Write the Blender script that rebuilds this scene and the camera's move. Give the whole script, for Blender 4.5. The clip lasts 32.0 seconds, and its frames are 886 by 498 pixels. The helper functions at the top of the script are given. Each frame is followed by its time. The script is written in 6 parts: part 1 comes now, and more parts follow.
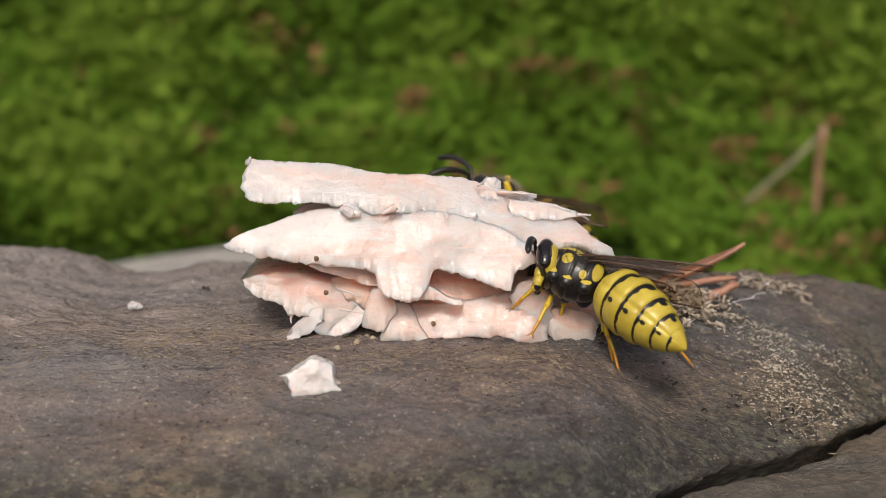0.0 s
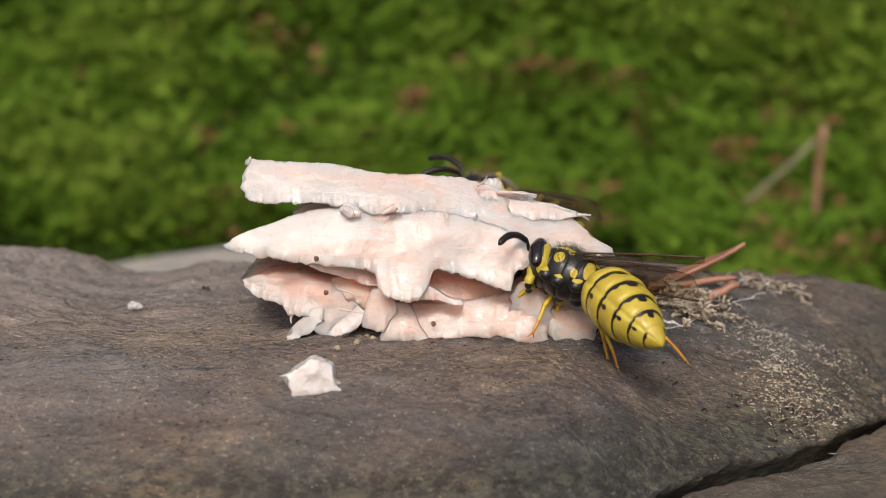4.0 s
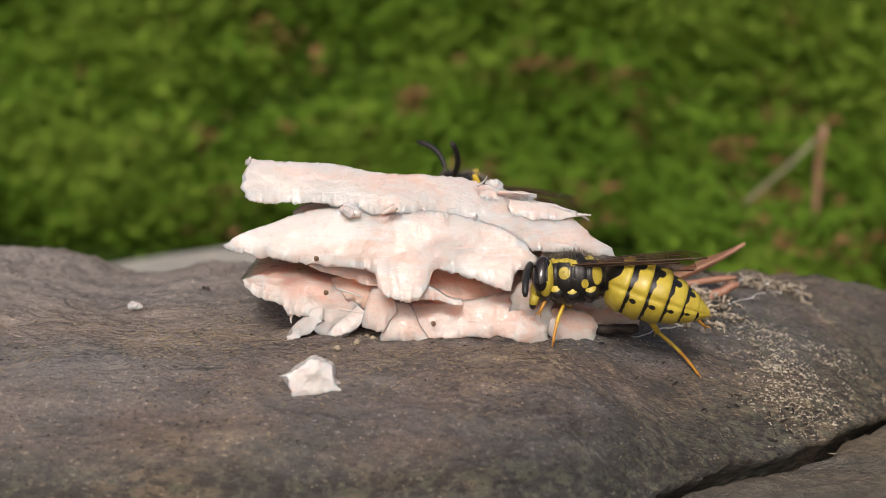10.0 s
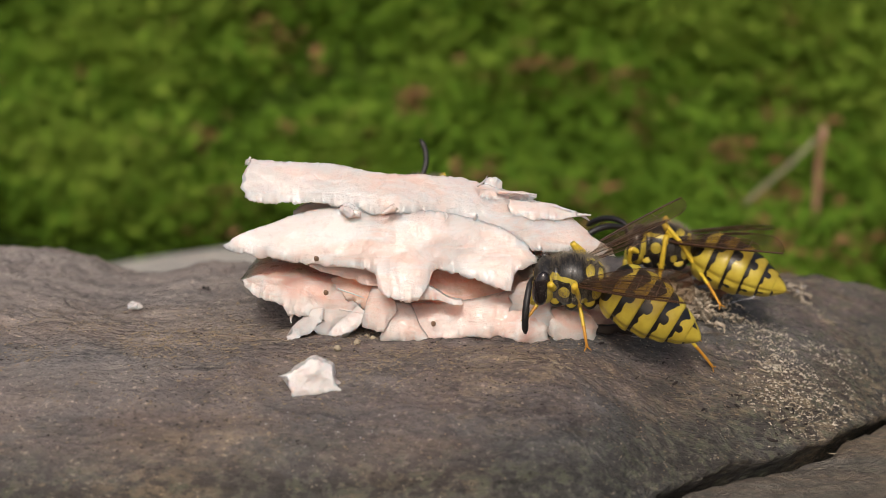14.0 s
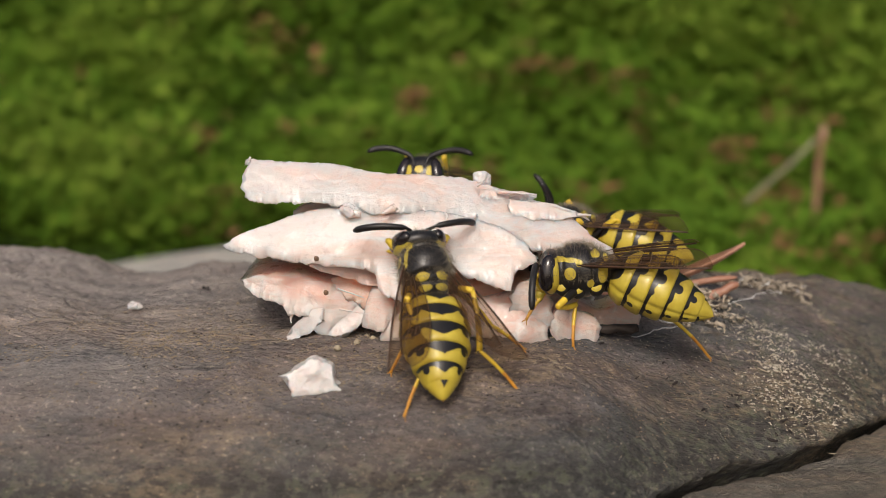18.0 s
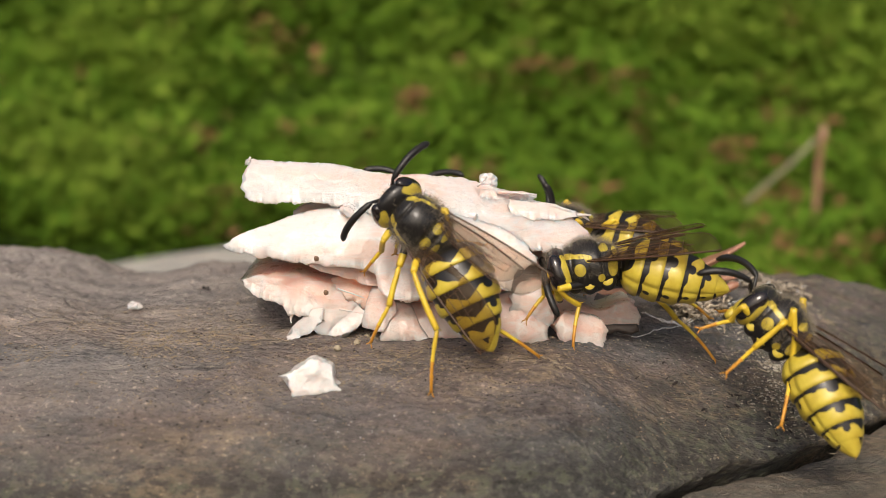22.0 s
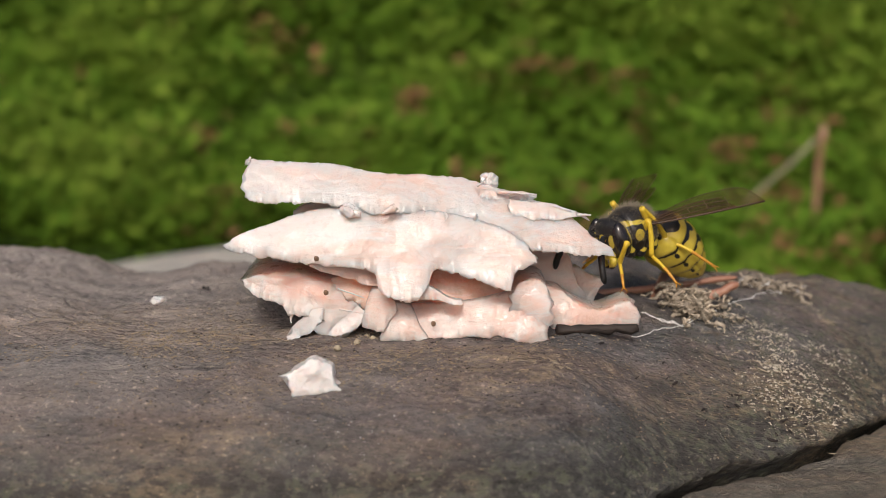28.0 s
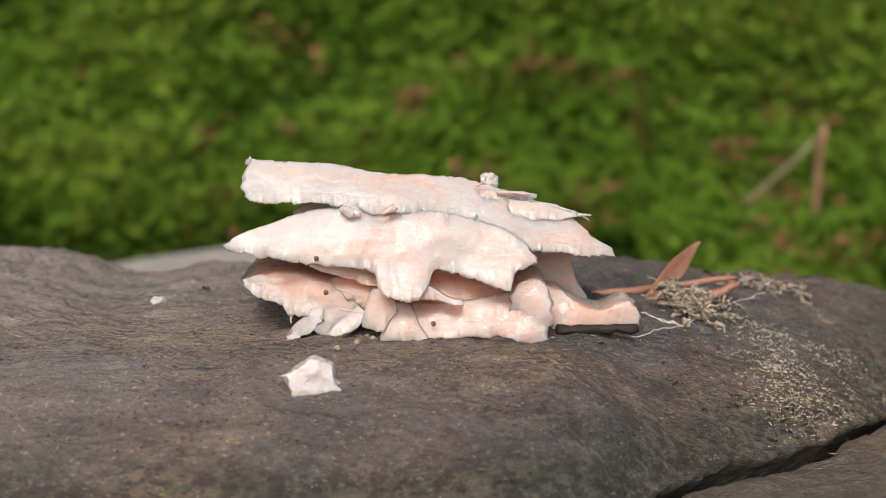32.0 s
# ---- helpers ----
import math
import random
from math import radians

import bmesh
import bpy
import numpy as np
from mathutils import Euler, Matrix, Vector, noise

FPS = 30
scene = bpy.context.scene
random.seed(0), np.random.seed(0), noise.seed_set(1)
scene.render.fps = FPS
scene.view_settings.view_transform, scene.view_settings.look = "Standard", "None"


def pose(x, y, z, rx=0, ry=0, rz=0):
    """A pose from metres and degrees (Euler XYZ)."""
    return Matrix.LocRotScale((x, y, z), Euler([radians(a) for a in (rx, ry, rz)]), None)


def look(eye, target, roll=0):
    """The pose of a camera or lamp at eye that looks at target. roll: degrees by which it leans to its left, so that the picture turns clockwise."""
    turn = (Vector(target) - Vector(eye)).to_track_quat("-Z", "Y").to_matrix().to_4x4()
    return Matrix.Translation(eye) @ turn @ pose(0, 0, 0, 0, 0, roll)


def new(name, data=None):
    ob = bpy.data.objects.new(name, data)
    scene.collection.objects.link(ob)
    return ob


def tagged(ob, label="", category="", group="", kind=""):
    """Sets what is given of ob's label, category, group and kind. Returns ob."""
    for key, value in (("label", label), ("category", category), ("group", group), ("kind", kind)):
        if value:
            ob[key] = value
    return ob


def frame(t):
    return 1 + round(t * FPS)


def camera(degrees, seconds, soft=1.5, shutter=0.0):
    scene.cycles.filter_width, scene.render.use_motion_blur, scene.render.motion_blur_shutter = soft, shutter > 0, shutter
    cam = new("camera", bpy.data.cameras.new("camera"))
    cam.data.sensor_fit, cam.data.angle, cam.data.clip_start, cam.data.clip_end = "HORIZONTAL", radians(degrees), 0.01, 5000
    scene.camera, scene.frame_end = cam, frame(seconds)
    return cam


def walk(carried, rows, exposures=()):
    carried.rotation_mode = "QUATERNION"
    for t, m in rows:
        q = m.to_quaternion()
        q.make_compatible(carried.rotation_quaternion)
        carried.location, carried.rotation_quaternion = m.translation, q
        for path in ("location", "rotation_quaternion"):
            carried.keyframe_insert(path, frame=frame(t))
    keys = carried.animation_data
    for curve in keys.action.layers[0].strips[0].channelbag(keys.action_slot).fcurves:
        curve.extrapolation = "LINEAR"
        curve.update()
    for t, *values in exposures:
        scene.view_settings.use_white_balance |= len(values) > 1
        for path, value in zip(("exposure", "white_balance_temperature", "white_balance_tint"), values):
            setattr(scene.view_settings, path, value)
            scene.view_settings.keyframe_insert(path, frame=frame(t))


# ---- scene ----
MM = 0.001
cam = camera(40, 32.0, soft=0.8, shutter=0.4)
cam.data.dof.use_dof = True
cam.data.dof.focus_distance = 0.0890
cam.data.dof.aperture_fstop = 34
EYE, AIM = (0.0, -0.086, 0.025), (0.0, 0.0, 0.00672)
walk(cam, [(0, look(EYE, AIM)), (32, look(EYE, AIM))],
     exposures=[(0, -0.51, 6650, 12), (14, -0.53, 6750, 12), (17, -0.55, 6790, 11), (18.2, -0.55, 6740, 11), (19.2, -0.31, 6850, 10), (20, -0.28, 6880, 10), (23, -0.26, 6940, 10), (25.5, -0.31, 6880, 10), (28, -0.51, 6650, 12), (32, -0.51, 6650, 12)])

# ---- world and sun ----
SUN_UP, SUN_TURN = radians(45), radians(188)
world = bpy.data.worlds.new("sky")
scene.world = world
world.use_nodes = True
wn = world.node_tree.nodes
sky = wn.new("ShaderNodeTexSky")
sky.sky_type = "NISHITA"
sky.sun_disc = False
sky.sun_elevation, sky.sun_rotation = SUN_UP, SUN_TURN
sky.dust_density = 6.0
wn["Background"].inputs[1].default_value = 0.15
world.node_tree.links.new(sky.outputs[0], wn["Background"].inputs[0])
sun = new("sun", bpy.data.lights.new("sun", "SUN"))
sun.data.energy, sun.data.angle, sun.data.color = 2.5, radians(16), (1.0, 0.955, 0.905)
sun_dir = Vector((math.sin(SUN_TURN) * math.cos(SUN_UP), math.cos(SUN_TURN) * math.cos(SUN_UP), math.sin(SUN_UP)))
sun.matrix_world = look(sun_dir, (0, 0, 0))


# ---- materials ----
def material(name, rough=0.6, coat=0.0):
    m = bpy.data.materials.new(name)
    m.use_nodes = True
    b = m.node_tree.nodes["Principled BSDF"]
    b.inputs["Roughness"].default_value = rough
    b.inputs["Coat Weight"].default_value = coat
    return m, m.node_tree, b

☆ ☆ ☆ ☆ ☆

◆ Exercise goal
Print the listing above in full, exactly as written. Omit any pictures.

◆ Solution to this exercise
Write the Blender script that rebuilds this scene and the camera's move. Give the whole script, for Blender 4.5. The clip lasts 32.0 seconds, and its frames are 886 by 498 pixels. The helper functions at the top of the script are given. Each frame is followed by its time. The script is written in 6 parts: part 1 comes now, and more parts follow.
0.0 s
4.0 s
10.0 s
14.0 s
18.0 s
22.0 s
28.0 s
32.0 s
# ---- helpers ----
import math
import random
from math import radians

import bmesh
import bpy
import numpy as np
from mathutils import Euler, Matrix, Vector, noise

FPS = 30
scene = bpy.context.scene
random.seed(0), np.random.seed(0), noise.seed_set(1)
scene.render.fps = FPS
scene.view_settings.view_transform, scene.view_settings.look = "Standard", "None"


def pose(x, y, z, rx=0, ry=0, rz=0):
    """A pose from metres and degrees (Euler XYZ)."""
    return Matrix.LocRotScale((x, y, z), Euler([radians(a) for a in (rx, ry, rz)]), None)


def look(eye, target, roll=0):
    """The pose of a camera or lamp at eye that looks at target. roll: degrees by which it leans to its left, so that the picture turns clockwise."""
    turn = (Vector(target) - Vector(eye)).to_track_quat("-Z", "Y").to_matrix().to_4x4()
    return Matrix.Translation(eye) @ turn @ pose(0, 0, 0, 0, 0, roll)


def new(name, data=None):
    ob = bpy.data.objects.new(name, data)
    scene.collection.objects.link(ob)
    return ob


def tagged(ob, label="", category="", group="", kind=""):
    """Sets what is given of ob's label, category, group and kind. Returns ob."""
    for key, value in (("label", label), ("category", category), ("group", group), ("kind", kind)):
        if value:
            ob[key] = value
    return ob


def frame(t):
    return 1 + round(t * FPS)


def camera(degrees, seconds, soft=1.5, shutter=0.0):
    scene.cycles.filter_width, scene.render.use_motion_blur, scene.render.motion_blur_shutter = soft, shutter > 0, shutter
    cam = new("camera", bpy.data.cameras.new("camera"))
    cam.data.sensor_fit, cam.data.angle, cam.data.clip_start, cam.data.clip_end = "HORIZONTAL", radians(degrees), 0.01, 5000
    scene.camera, scene.frame_end = cam, frame(seconds)
    return cam


def walk(carried, rows, exposures=()):
    carried.rotation_mode = "QUATERNION"
    for t, m in rows:
        q = m.to_quaternion()
        q.make_compatible(carried.rotation_quaternion)
        carried.location, carried.rotation_quaternion = m.translation, q
        for path in ("location", "rotation_quaternion"):
            carried.keyframe_insert(path, frame=frame(t))
    keys = carried.animation_data
    for curve in keys.action.layers[0].strips[0].channelbag(keys.action_slot).fcurves:
        curve.extrapolation = "LINEAR"
        curve.update()
    for t, *values in exposures:
        scene.view_settings.use_white_balance |= len(values) > 1
        for path, value in zip(("exposure", "white_balance_temperature", "white_balance_tint"), values):
            setattr(scene.view_settings, path, value)
            scene.view_settings.keyframe_insert(path, frame=frame(t))


# ---- scene ----
MM = 0.001
cam = camera(40, 32.0, soft=0.8, shutter=0.4)
cam.data.dof.use_dof = True
cam.data.dof.focus_distance = 0.0890
cam.data.dof.aperture_fstop = 34
EYE, AIM = (0.0, -0.086, 0.025), (0.0, 0.0, 0.00672)
walk(cam, [(0, look(EYE, AIM)), (32, look(EYE, AIM))],
     exposures=[(0, -0.51, 6650, 12), (14, -0.53, 6750, 12), (17, -0.55, 6790, 11), (18.2, -0.55, 6740, 11), (19.2, -0.31, 6850, 10), (20, -0.28, 6880, 10), (23, -0.26, 6940, 10), (25.5, -0.31, 6880, 10), (28, -0.51, 6650, 12), (32, -0.51, 6650, 12)])

# ---- world and sun ----
SUN_UP, SUN_TURN = radians(45), radians(188)
world = bpy.data.worlds.new("sky")
scene.world = world
world.use_nodes = True
wn = world.node_tree.nodes
sky = wn.new("ShaderNodeTexSky")
sky.sky_type = "NISHITA"
sky.sun_disc = False
sky.sun_elevation, sky.sun_rotation = SUN_UP, SUN_TURN
sky.dust_density = 6.0
wn["Background"].inputs[1].default_value = 0.15
world.node_tree.links.new(sky.outputs[0], wn["Background"].inputs[0])
sun = new("sun", bpy.data.lights.new("sun", "SUN"))
sun.data.energy, sun.data.angle, sun.data.color = 2.5, radians(16), (1.0, 0.955, 0.905)
sun_dir = Vector((math.sin(SUN_TURN) * math.cos(SUN_UP), math.cos(SUN_TURN) * math.cos(SUN_UP), math.sin(SUN_UP)))
sun.matrix_world = look(sun_dir, (0, 0, 0))


# ---- materials ----
def material(name, rough=0.6, coat=0.0):
    m = bpy.data.materials.new(name)
    m.use_nodes = True
    b = m.node_tree.nodes["Principled BSDF"]
    b.inputs["Roughness"].default_value = rough
    b.inputs["Coat Weight"].default_value = coat
    return m, m.node_tree, b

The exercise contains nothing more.